1. City council member Kshama Sawant tried to pass a last-minute motion at yesterday’s full council meeting to “release the clerk file” on the hotel workers’ union initiative I-124, an initiative that mandates protections against sexual harassment of hotel housekeepers, workers who are predominantly women. (The initiative also seeks to improve workers’ health care coverage and protect unionized workers when their hotel changes ownership.)


Unite HERE Local 8, the hotel workers’ union that collected signatures for the measure, turned in more than 32,000 signatures last week, giving them more than enough to qualify for the ballot.


The council has until early August to send the initiative to the November ballot, and they planned to vote on it on next Monday July 25. By law, the council has three options when considering an initiative: they can send it to the voters, they can send it to the voters with an alternative, or they can simply approve the law themselves. However, they only have the option of approving a citizens’ initiative as law themselves one week after its introduced. In other words, they don’t have that option on July 25 when the the measure will be formally introduced. They could, however, approve it in its own right at the following full council meeting on Monday, August 2.


Sawant’s procedural move would have created the one week window, allowing the council to simply adopt the measure as an ordinance in its own right at the July 25 vote—something that would have saved the union an expensive fight at the ballot box fight.


Sawant said the law “was straight forward” and since “hotel workers have a hard life in general…I don’t think they need to spend the next several months” on a ballot fight.


Council members clearly weren’t comfortable approving a ballot measure in its own right without a comprehensive vetting and public process, something they don’t believe they can do in one or two weeks, and so, are likely, next week, to simply send the measure to the ballot next Monday.


 Sawant’s motion failed 6-2 (Sally Bagshaw, Tim Burgess, Bruce Harrell, Lisa Herbold, Rob Johnson, and Mike O’Brien voted no) and Debora Juarez voted with Sawant.


Juarez made it clear that she simply seconded Sawant’s resolution to make it possible to vote on the law itself on next week and not necessarily to indicate that she supported bypassing voters. Sawant said the law “was straight forward” and since “hotel workers have a hard life in general…I don’t think they need to spend the next several months” on a ballot fight.

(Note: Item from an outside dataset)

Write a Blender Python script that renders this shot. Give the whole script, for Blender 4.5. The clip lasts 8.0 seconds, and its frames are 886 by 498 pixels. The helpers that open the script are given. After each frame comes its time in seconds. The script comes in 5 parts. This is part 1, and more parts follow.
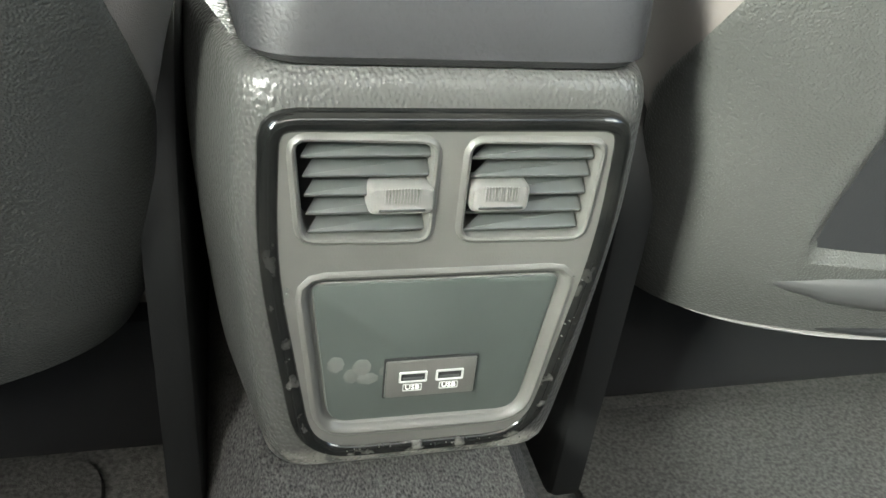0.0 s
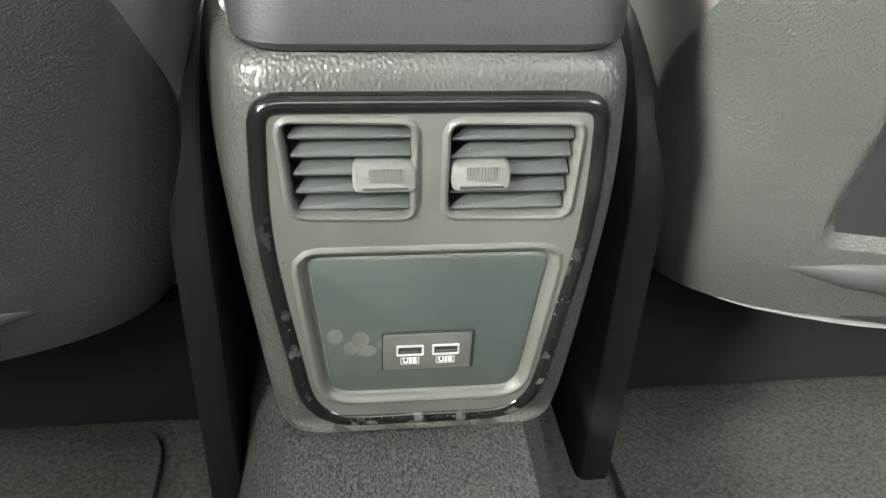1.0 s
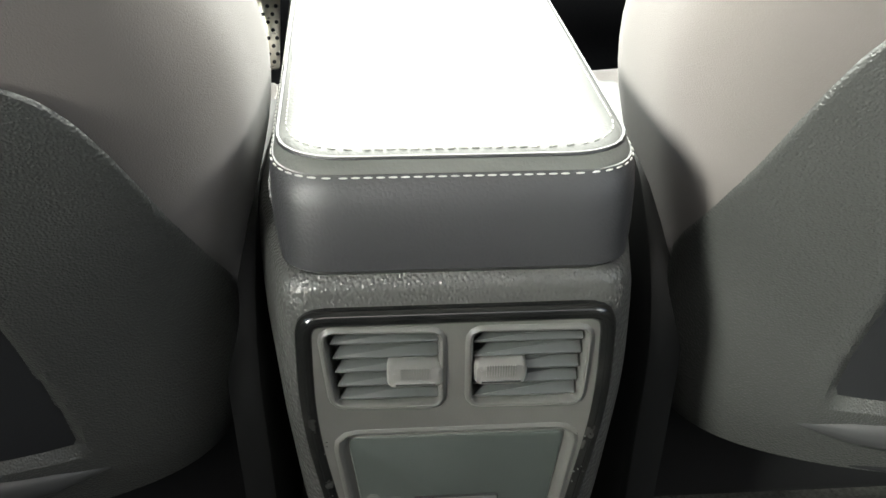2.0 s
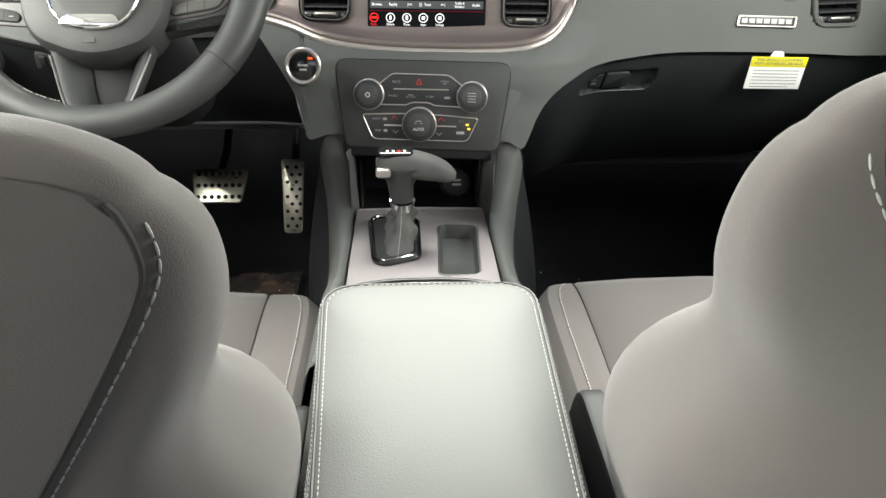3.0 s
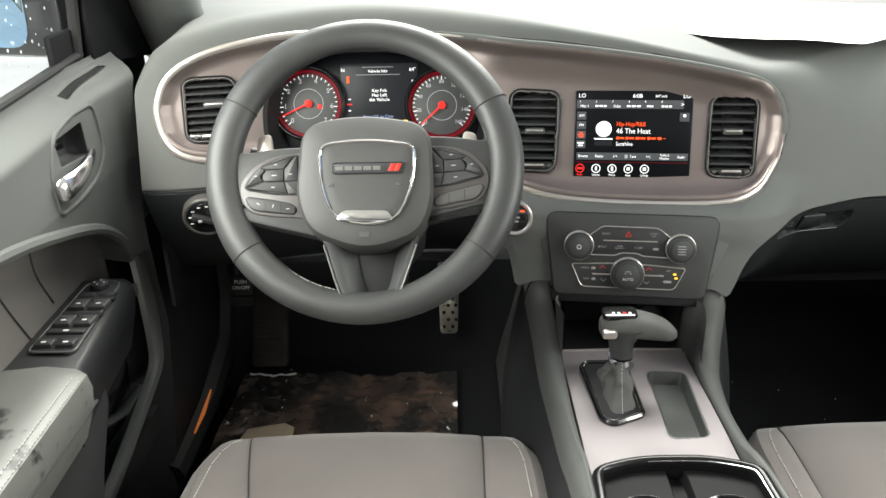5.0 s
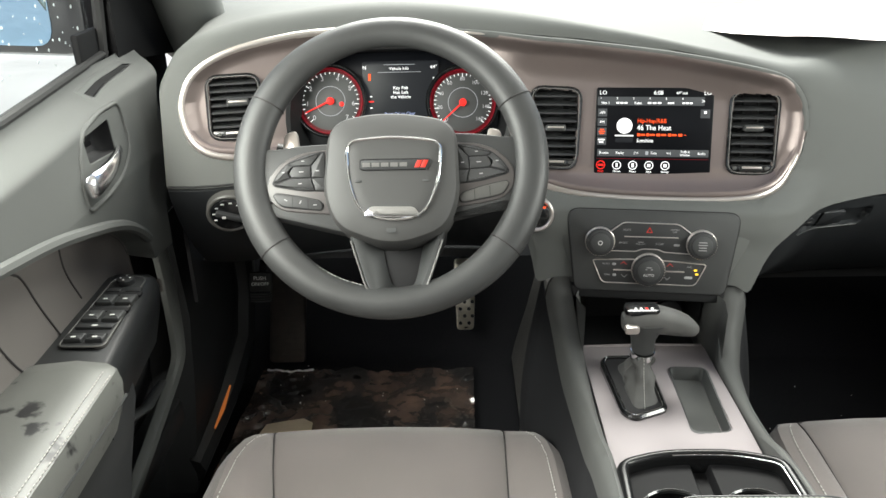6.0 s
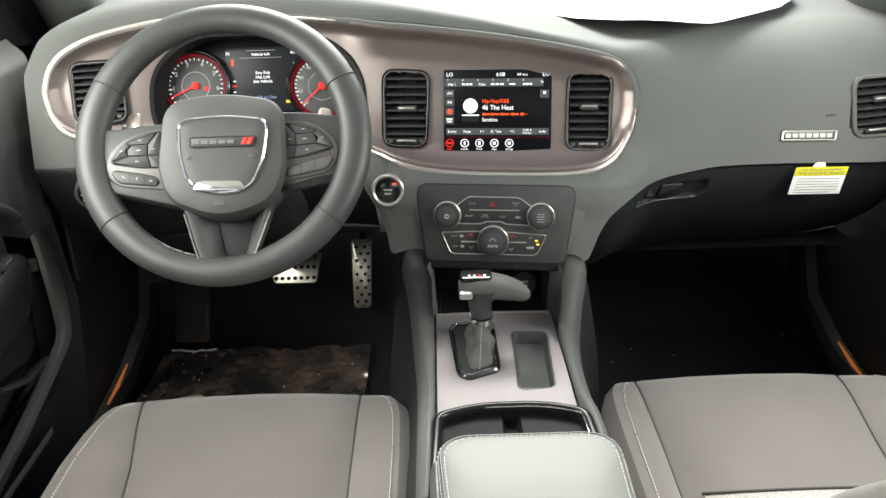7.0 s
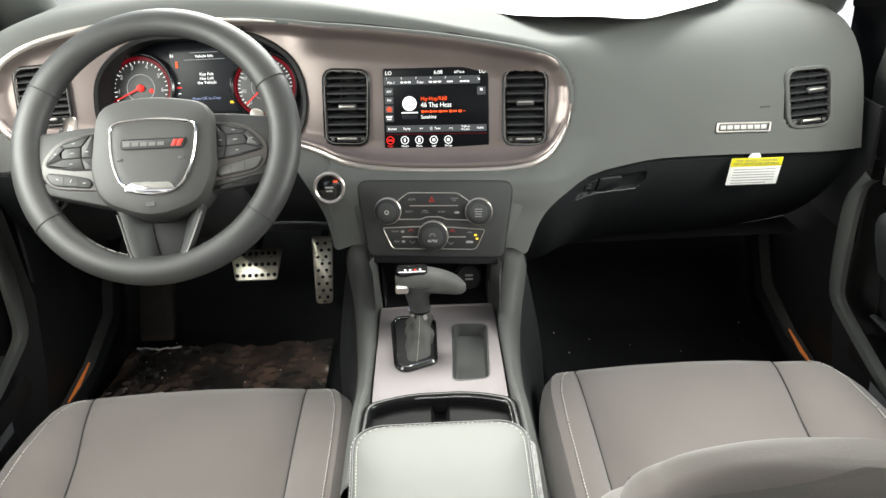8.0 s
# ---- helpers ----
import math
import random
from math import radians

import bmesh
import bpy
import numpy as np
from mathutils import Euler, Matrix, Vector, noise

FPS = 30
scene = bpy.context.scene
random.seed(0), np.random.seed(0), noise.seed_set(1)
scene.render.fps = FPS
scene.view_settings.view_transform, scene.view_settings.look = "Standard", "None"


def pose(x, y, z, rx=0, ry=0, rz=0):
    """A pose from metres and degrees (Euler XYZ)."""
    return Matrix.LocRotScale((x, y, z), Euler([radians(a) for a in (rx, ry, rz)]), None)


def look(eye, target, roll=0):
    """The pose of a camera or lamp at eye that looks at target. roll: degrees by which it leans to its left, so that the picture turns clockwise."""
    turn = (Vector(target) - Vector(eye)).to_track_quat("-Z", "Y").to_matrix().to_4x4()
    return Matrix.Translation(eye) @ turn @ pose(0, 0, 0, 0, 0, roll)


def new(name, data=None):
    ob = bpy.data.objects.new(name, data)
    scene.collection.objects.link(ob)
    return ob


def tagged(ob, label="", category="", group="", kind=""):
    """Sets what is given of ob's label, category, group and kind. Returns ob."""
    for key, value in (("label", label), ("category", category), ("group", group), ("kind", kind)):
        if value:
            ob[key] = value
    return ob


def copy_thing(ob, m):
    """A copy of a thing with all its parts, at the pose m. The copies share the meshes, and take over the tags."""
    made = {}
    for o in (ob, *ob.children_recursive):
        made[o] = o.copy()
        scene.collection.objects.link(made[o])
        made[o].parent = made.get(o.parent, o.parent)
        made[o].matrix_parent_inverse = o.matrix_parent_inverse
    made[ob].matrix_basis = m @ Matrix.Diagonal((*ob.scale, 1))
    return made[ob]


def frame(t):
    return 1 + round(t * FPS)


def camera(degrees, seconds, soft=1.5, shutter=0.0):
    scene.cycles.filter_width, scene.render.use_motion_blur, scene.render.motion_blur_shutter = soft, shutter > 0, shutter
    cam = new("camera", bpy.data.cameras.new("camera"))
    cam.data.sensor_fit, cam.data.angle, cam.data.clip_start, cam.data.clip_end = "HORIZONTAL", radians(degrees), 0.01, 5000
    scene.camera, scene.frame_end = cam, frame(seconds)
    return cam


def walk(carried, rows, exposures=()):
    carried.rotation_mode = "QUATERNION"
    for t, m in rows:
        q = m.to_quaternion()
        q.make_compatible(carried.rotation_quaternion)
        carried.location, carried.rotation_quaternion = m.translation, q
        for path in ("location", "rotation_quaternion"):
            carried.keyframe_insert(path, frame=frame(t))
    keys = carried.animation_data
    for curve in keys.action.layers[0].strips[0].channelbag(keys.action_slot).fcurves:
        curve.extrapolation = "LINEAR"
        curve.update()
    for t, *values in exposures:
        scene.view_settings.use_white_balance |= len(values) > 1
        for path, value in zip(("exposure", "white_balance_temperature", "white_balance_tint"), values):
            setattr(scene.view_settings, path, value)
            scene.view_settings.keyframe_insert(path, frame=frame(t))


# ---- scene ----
import functools
from mathutils.bvhtree import BVHTree
cam = camera(57.0, 8.0)
PATH = [
    (0, (-0.075, -0.273, 0.588), (0.406, 1.36, -0.462), 6.7),
    (0.5, (-0.036, -0.295, 0.578), (0.252, 1.389, -0.463), 4.0),
    (1, (-0.032, -0.298, 0.592), (0.21, 1.374, -0.479), 2.8),
    (1.2, (-0.031, -0.301, 0.593), (0.194, 1.382, -0.464), 2.5),
    (2.3, (-0.02, -0.294, 0.736), (0.073, 1.449, -0.241), 0.1),
    (2.5, (-0.02, -0.287, 0.776), (0.073, 1.478, -0.161), 0.4),
    (2.6, (-0.019, -0.282, 0.795), (0.071, 1.494, -0.122), 0.5),
    (3, (-0.016, -0.277, 0.879), (0.064, 1.53, 0.025), 0.2),
    (3.5, (-0.015, -0.257, 0.941), (0.068, 1.579, 0.15), -0.1),
    (4, (-0.032, -0.249, 0.974), (0.028, 1.59, 0.19), -0.6),
    (4.5, (-0.136, -0.238, 1.046), (-0.132, 1.597, 0.252), -1.1),
    (5, (-0.256, -0.236, 1.078), (-0.292, 1.59, 0.262), -1.3),
    (5.2, (-0.283, -0.238, 1.079), (-0.332, 1.588, 0.264), -1.5),
    (6.3, (-0.275, -0.256, 1.081), (-0.326, 1.564, 0.252), -1.5),
    (6.5, (-0.213, -0.271, 1.084), (-0.247, 1.544, 0.246), -1.6),
    (7, (-0.084, -0.326, 1.078), (-0.08, 1.49, 0.241), -1.7),
    (7.5, (-0.016, -0.366, 1.086), (-0.001, 1.446, 0.241), -2.1),
    (8, (0.009, -0.351, 1.087), (0.018, 1.459, 0.237), -2.6),
]
walk(cam, [(t, look(eye, target, roll)) for t, eye, target, roll in PATH],
     exposures=[(0.0, 2.98, 6520, 0), (1.2, 2.98, 6520, 0), (2.3, 1.4, 6500, 4), (2.6, 1.35, 6500, 4), (2.9, 0.68, 6500, 5), (3.2, 0.62, 6520, 6), (3.6, 0.66, 6500, 6), (4.6, 0.61, 6500, 6), (8.0, 0.58, 6500, 6)])

# ---- world and light ----
world = bpy.data.worlds.new("overcast_sky")
scene.world = world
world.use_nodes = True
wn = world.node_tree.nodes
sky = wn.new("ShaderNodeTexSky")
sky.sky_type, sky.sun_disc = "NISHITA", False
sky.sun_elevation, sky.sun_rotation = radians(55), radians(200)
sky.dust_density, sky.air_density = 4.0, 1.0
world.node_tree.links.new(sky.outputs[0], wn["Background"].inputs[0])
wn["Background"].inputs[1].default_value = 0.15
sun_data = bpy.data.lights.new("overcast_sun", "SUN")
sun_data.energy, sun_data.angle, sun_data.color = 1.5, radians(40), (1.0, 0.97, 0.93)
sun = new("overcast_sun", sun_data)
sun.matrix_world = look((1.0, 6.0, 7.0), (0, 0.6, 0.5))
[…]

2. A new study on unpredictable work schedules called “Scheduling Away our Health” found that: 


Hourly workers who received one week or less notice of their schedules are more likely to report their health as poor or fair (rather than good or excellent) than workers with more advance notice. About 20 percent of those receiving one week or less of schedule notice reported poor or fair health, compared to about 12 percent-13 percent for workers with more notice. 


 The study was done by a health care group called Human Impact Partners in conjunction with lefty group The Center for Popular Democracy.


Local group Working Washington is pushing the city council to pass a “secured scheduling” ordinance that would make employers give workers two weeks notice on schedules.